From beginning to end,
It inevitably exposes our false identities.

Layman P'ang (740-808)

This is quite a jolt of a poem, don't you think? This whole "exposure" process is interesting. Natural. How every spring, the snow melts away and reveals both a round of casualties and, also, a round of new life. Body of a squirrel. Barren tree. Rotting couch cushion. Tulip blooming. Burst of bee balm. Newborn robin. Shiny bicycle.

How every autumn the trees go bare, the grass goes brown, the wild growth of summer goes underground.

Natural, and yet how often are we simply afraid of being exposed. Of undergoing this expanding into view, and/or stripping away?

Spring comes to our identities. And so does winter. I once taught in English classrooms; now I do not. I once was afraid of public speaking; now I do it all the time.

But being in this movement between the seasons is easier said than done. Especially given how our mass culture tends to highly discourage such flow. And how so many of us are disconnected from the actual seasons themselves, the planetary ebbs and flows happening all around us.

This fierce call to "seize" from Layman P'ang, to me, is a reminder of that disconnection. How our minds figure out so many ways to impede our life from bursting forth completely. And because of this, there's a need for strong effort. For rousing up a willingness to be exposed again and again.

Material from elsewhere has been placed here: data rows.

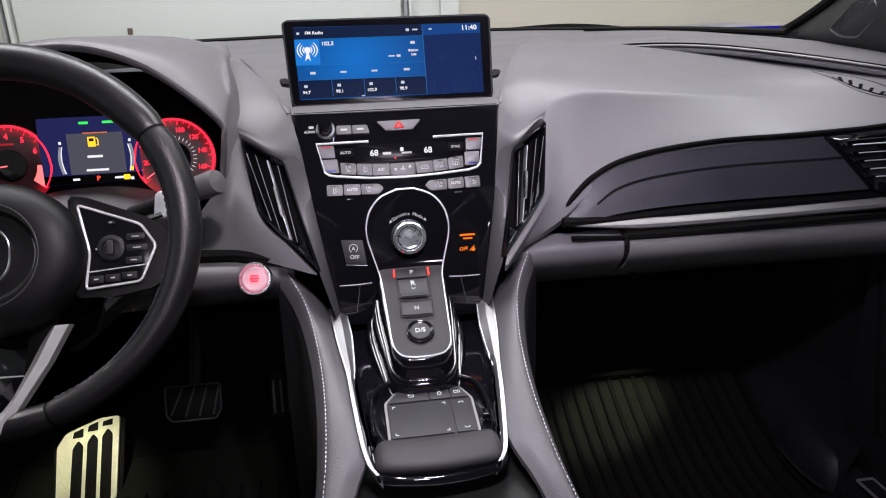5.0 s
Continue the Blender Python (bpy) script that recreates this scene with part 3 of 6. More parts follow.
# driver's hood: rings from the opening's rim outwards and back
CX = -0.37
HOOD = [
    [(-0.535, 1.000, 1.140), (-0.545, 1.002, 1.140), (-0.550, 1.010, 1.135), (-0.552, 1.05, 1.12), (-0.56, 1.15, 1.12)],
    [(-0.533, 1.003, 1.190), (-0.545, 1.004, 1.191), (-0.552, 1.020, 1.190), (-0.556, 1.10, 1.185), (-0.57, 1.30, 1.18)],
    [(-0.524, 1.012, 1.238), (-0.540, 1.020, 1.238), (-0.556, 1.080, 1.232), (-0.575, 1.20, 1.225), (-0.60, 1.55, 1.25)],
    [(-0.495, 1.025, 1.275), (-0.508, 1.040, 1.281), (-0.525, 1.130, 1.275), (-0.545, 1.28, 1.265), (-0.58, 1.62, 1.27)],
    [(-0.440, 1.038, 1.300), (-0.446, 1.060, 1.309), (-0.455, 1.170, 1.304), (-0.465, 1.36, 1.290), (-0.48, 1.68, 1.280)],
    [(-0.370, 1.043, 1.308), (-0.368, 1.070, 1.318), (-0.362, 1.200, 1.3125), (-0.355, 1.40, 1.299), (-0.36, 1.71, 1.286)],
    [(-0.315, 1.038, 1.299), (-0.305, 1.068, 1.311), (-0.290, 1.200, 1.3135), (-0.280, 1.40, 1.298), (-0.29, 1.71, 1.287)],
    [(-0.262, 1.030, 1.273), (-0.248, 1.060, 1.289), (-0.228, 1.150, 1.2985), (-0.222, 1.26, 1.289), (-0.25, 1.50, 1.265)],
    [(-0.2055, 1.020, 1.2235), (-0.203, 1.040, 1.236), (-0.201, 1.075, 1.254), (-0.204, 1.125, 1.279), (-0.228, 1.32, 1.268)],
    [(-0.2005, 1.008, 1.200), (-0.199, 1.024, 1.210), (-0.196, 1.060, 1.230), (-0.194, 1.110, 1.255), (-0.218, 1.30, 1.255)],
    [(-0.206, 1.000, 1.160), (-0.200, 1.010, 1.165), (-0.191, 1.050, 1.195), (-0.186, 1.100, 1.225), (-0.212, 1.28, 1.235)],
]
part("pad_neck", loft([[(-q[0], q[1], q[2]) for q in r] for r in NECK], 36, 60, 0.008, push=(0, 0.6, -1), relax=22), M_PAD, dash)
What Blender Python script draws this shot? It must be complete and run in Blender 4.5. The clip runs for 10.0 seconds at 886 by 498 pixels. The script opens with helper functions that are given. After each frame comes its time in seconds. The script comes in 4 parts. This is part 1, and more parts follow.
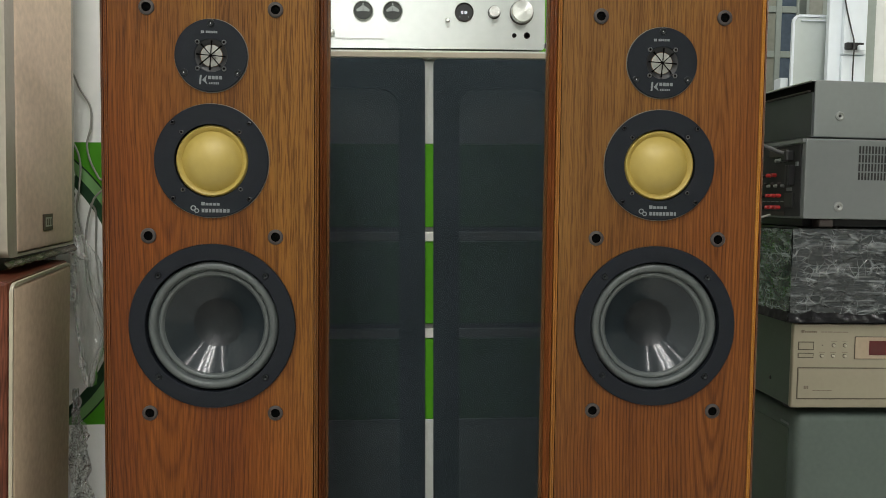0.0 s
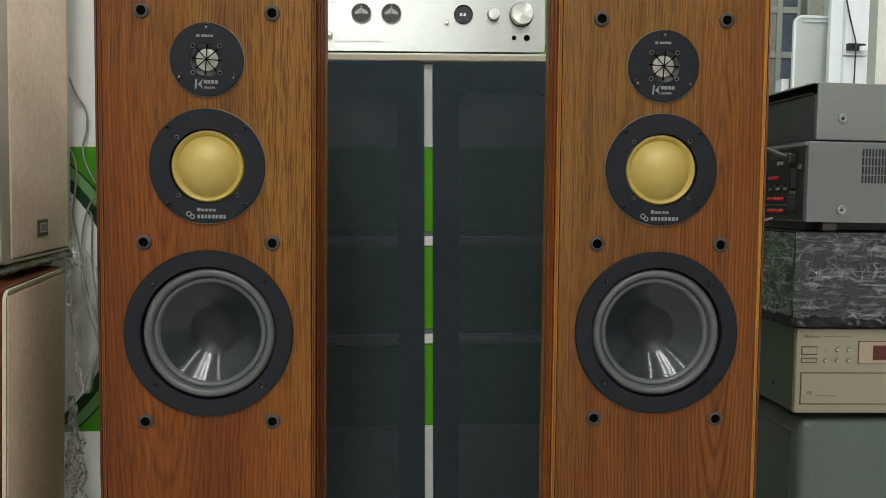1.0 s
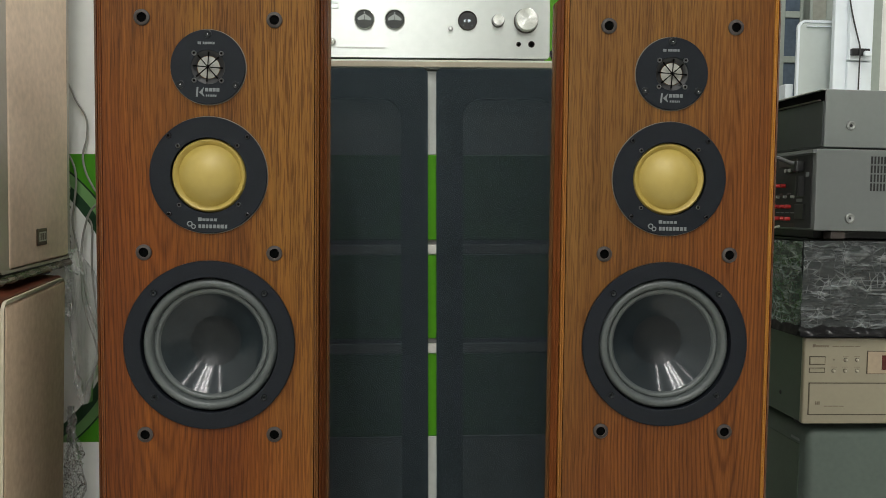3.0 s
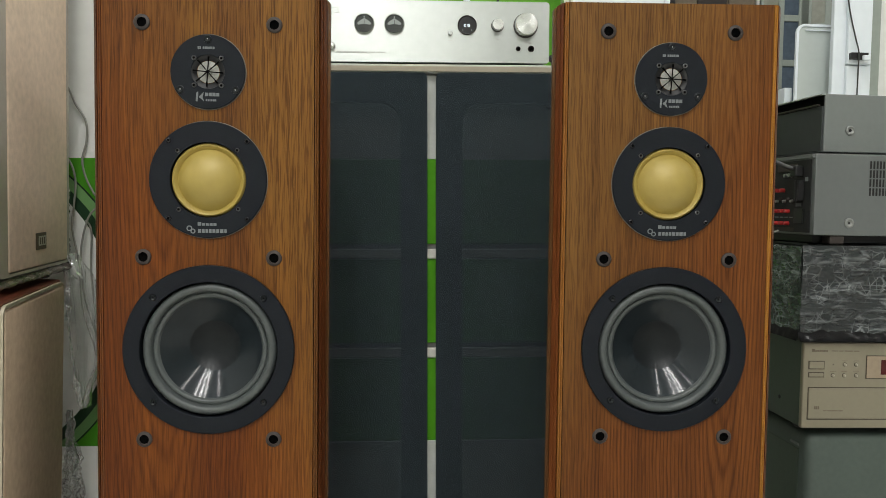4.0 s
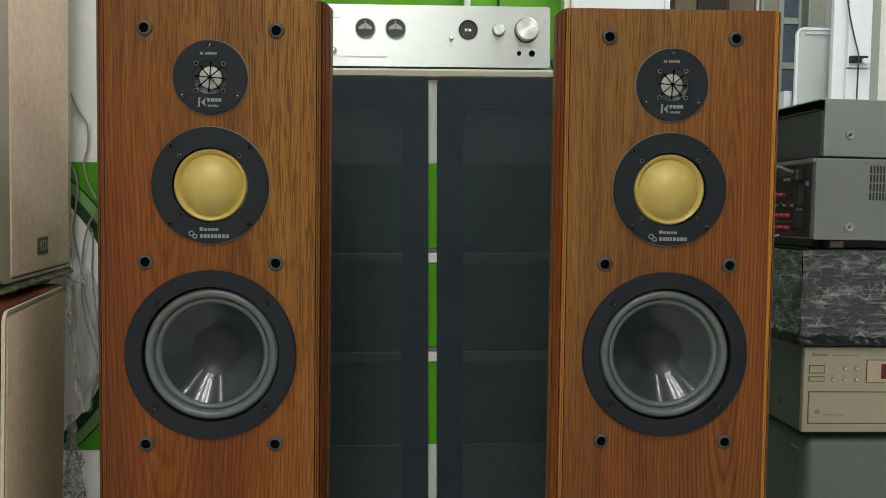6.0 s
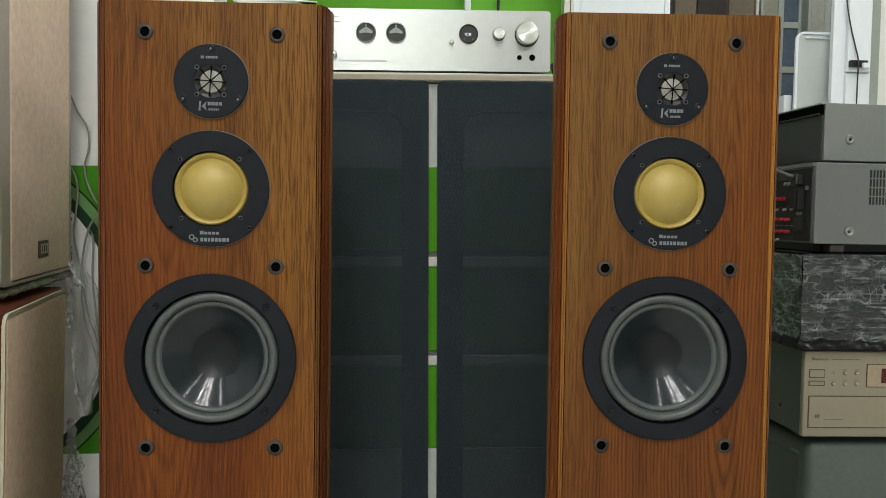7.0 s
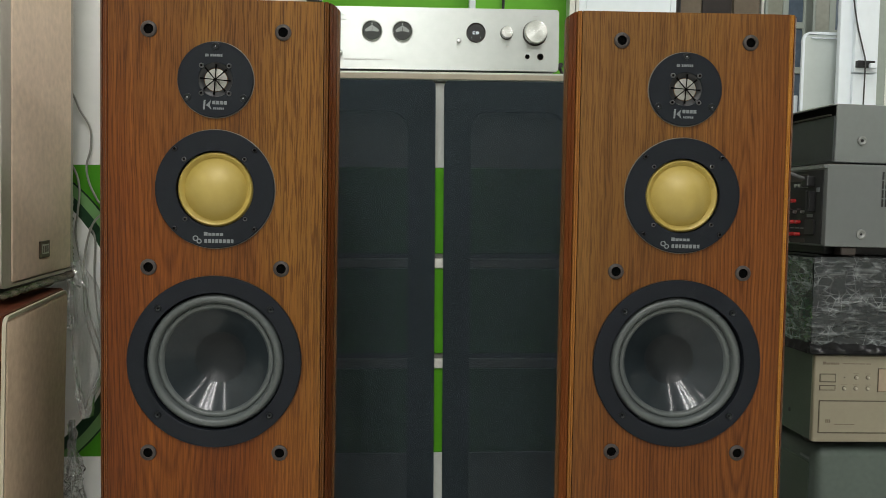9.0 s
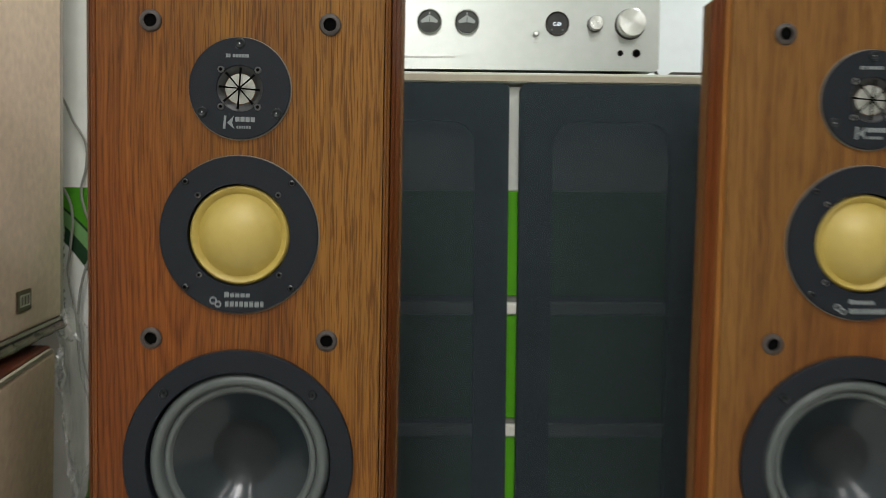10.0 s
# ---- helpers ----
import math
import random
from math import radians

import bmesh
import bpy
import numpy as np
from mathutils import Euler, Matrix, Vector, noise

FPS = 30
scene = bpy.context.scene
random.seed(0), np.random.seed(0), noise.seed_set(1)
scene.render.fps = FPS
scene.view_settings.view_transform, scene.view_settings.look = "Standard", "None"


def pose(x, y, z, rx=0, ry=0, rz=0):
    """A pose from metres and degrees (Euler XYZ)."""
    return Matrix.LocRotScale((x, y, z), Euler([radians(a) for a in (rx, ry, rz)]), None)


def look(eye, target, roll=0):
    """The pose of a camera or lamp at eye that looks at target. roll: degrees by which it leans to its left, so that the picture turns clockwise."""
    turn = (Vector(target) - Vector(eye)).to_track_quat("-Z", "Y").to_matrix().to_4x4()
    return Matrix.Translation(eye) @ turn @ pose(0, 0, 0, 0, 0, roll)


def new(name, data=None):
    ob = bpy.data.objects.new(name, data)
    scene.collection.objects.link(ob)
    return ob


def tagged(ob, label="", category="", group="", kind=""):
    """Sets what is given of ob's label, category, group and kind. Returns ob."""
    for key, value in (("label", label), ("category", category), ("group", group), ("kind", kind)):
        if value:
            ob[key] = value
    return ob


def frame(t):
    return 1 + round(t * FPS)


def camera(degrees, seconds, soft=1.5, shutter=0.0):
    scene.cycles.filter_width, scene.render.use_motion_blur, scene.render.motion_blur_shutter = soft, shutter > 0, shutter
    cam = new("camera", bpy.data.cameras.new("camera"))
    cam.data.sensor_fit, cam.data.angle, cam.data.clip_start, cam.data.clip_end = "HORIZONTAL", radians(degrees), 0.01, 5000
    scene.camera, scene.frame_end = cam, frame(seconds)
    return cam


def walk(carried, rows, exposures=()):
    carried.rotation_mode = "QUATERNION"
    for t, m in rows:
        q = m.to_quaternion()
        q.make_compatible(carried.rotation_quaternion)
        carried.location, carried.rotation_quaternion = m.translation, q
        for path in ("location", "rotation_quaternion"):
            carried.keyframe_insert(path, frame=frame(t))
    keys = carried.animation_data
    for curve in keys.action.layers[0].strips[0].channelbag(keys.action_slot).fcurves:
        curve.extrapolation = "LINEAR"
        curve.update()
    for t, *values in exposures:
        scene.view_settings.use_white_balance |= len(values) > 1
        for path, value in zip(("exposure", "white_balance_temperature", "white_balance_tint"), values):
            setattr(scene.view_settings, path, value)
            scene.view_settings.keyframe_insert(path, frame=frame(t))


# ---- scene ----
cam = camera(58.0, 10.0, soft=0.8, shutter=0.4)
PATH = [
    (0, (-0.027, -0.074, 0.711), (0.078, 1.92, 0.597), 1.0),
    (0.5, (-0.027, -0.065, 0.714), (0.077, 1.929, 0.601), 0.9),
    (1, (-0.024, -0.06, 0.717), (0.079, 1.934, 0.605), 0.9),
    (1.5, (-0.026, -0.053, 0.719), (0.074, 1.942, 0.61), 0.9),
    (2, (-0.029, -0.046, 0.719), (0.077, 1.949, 0.612), 0.9),
    (2.5, (-0.028, -0.043, 0.722), (0.072, 1.951, 0.616), 0.9),
    (4, (-0.029, -0.043, 0.728), (0.074, 1.952, 0.631), 1.0),
    (4.5, (-0.029, -0.043, 0.729), (0.074, 1.952, 0.633), 1.0),
    (5, (-0.03, -0.043, 0.729), (0.071, 1.952, 0.633), 1.0),
    (5.5, (-0.031, -0.044, 0.732), (0.072, 1.951, 0.636), 1.0),
    (7, (-0.032, -0.045, 0.733), (0.072, 1.951, 0.649), 1.1),
    (7.5, (-0.031, -0.044, 0.734), (0.071, 1.952, 0.649), 1.2),
    (8, (-0.034, -0.042, 0.735), (0.068, 1.954, 0.653), 1.2),
    (8.5, (-0.033, -0.041, 0.733), (0.071, 1.955, 0.647), 1.2),
    (9, (-0.04, -0.026, 0.736), (0.061, 1.969, 0.65), 1.3),
    (9.2, (-0.045, -0.01, 0.74), (0.046, 1.986, 0.657), 1.3),
    (9.5, (-0.064, 0.044, 0.754), (0.029, 2.039, 0.66), 1.3),
    (9.7, (-0.076, 0.105, 0.765), (-0.004, 2.101, 0.669), 1.4),
    (9.8, (-0.084, 0.145, 0.773), (-0.034, 2.141, 0.674), 1.2),
    (10, (-0.106, 0.238, 0.794), (-0.05, 2.234, 0.685), 1.4),
]
walk(cam, [(t, look(eye, target, roll)) for t, eye, target, roll in PATH], [(0, 0.04), (2.5, 0.01), (4.5, -0.03), (9.0, -0.03), (10, 0.05)])

# ---- world, lamps, exposure ----
world = bpy.data.worlds.new("world")
scene.world = world
world.use_nodes = True
world.node_tree.nodes["Background"].inputs[0].default_value = (0.55, 0.62, 0.75, 1)
world.node_tree.nodes["Background"].inputs[1].default_value = 0.4

# The y -1.0 row follows the cone reflections; the others are added fill.
# The y -2.45 row is made up to put bright bands on the amplifier.
TUBES = [(-1.54, -1.0, 10.0), (-0.54, -1.0, 18.6), (-0.27, -1.0, 18.6), (0.10, -1.0, 18.6), (1.19, -1.0, 11.0), (-0.75, -2.45, 11.0), (-0.3, -2.45, 12.0), (0.90, -2.45, 8.0), (3.1, 0.9, 22.0), (1.25, 1.95, 25.0), (2.6, 4.6, 26.0)]
TUBE_Z = 3.22


def lamp_tube(x, y, watts):
    light = bpy.data.lights.new("tube_light", "AREA")
    light.shape, light.size, light.size_y, light.energy = "RECTANGLE", 0.035, 1.5, watts
    light.color = (1.0, 0.995, 0.965)
    ob = new("tube_light", light)
    ob.matrix_world = pose(x, y, TUBE_Z - 0.055)
    return ob


# ---- materials ----
def mat(name, color=(0.5, 0.5, 0.5), rough=0.5, metal=0.0, vary=0.12, scale=8.0, bump=0.0, bump_scale=150.0, spec=0.5, coat=0.0, coat_rough=0.03):
    """A principled material with colour variation at two scales and fine relief."""
    m = bpy.data.materials.new(name)
    m.use_nodes = True
    nt = m.node_tree
    b = nt.nodes["Principled BSDF"]
    b.inputs["Roughness"].default_value = rough
    b.inputs["Metallic"].default_value = metal
    b.inputs["Specular IOR Level"].default_value = spec
    b.inputs["Coat Weight"].default_value, b.inputs["Coat Roughness"].default_value = coat, coat_rough
    tc = nt.nodes.new("ShaderNodeTexCoord")
    n1, n2 = nt.nodes.new("ShaderNodeTexNoise"), nt.nodes.new("ShaderNodeTexNoise")
    n1.inputs["Scale"].default_value, n2.inputs["Scale"].default_value = scale, scale * 14
    n1.inputs["Detail"].default_value = n2.inputs["Detail"].default_value = 4
    add = nt.nodes.new("ShaderNodeMath")
    add.operation = "ADD"
    mul = nt.nodes.new("ShaderNodeMapRange")
    mul.inputs["From Min"].default_value, mul.inputs["From Max"].default_value = 0.6, 1.4
    mul.inputs["To Min"].default_value, mul.inputs["To Max"].default_value = 1 - vary, 1 + vary
    mix = nt.nodes.new("ShaderNodeVectorMath")
    mix.operation = "MULTIPLY"
    mix.inputs[0].default_value = color
    for n in (n1, n2):
        nt.links.new(tc.outputs["Object"], n.inputs["Vector"])
    nt.links.new(n1.outputs[0], add.inputs[0])
    nt.links.new(n2.outputs[0], add.inputs[1])
    nt.links.new(add.outputs[0], mul.inputs["Value"])
    nt.links.new(mul.outputs[0], mix.inputs[1])
    nt.links.new(mix.outputs[0], b.inputs["Base Color"])
    if bump:
        n3, bp = nt.nodes.new("ShaderNodeTexNoise"), nt.nodes.new("ShaderNodeBump")
        n3.inputs["Scale"].default_value, n3.inputs["Detail"].default_value = bump_scale, 5
        bp.inputs["Strength"].default_value, bp.inputs["Distance"].default_value = bump, 0.002
        nt.links.new(tc.outputs["Object"], n3.inputs["Vector"])
        nt.links.new(n3.outputs[0], bp.inputs["Height"])
        nt.links.new(bp.outputs[0], b.inputs["Normal"])
    return m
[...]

It seems to me that we have the option to be proactive, deliberately choosing to explore our various identities and ways of being in the world, or to be dragged by the world screaming and kicking into such work. Either through bottoming out experiences, or at the end of our lives, when there's no time left to live out the insights.

I invite you all to reaffirm your commitment to being more proactive. To reconcile with the seasons - inwardly and outside of yourself.

Today, I embrace late autumn, with all its cloudy, cold winds, sweeping away whatever needs to go.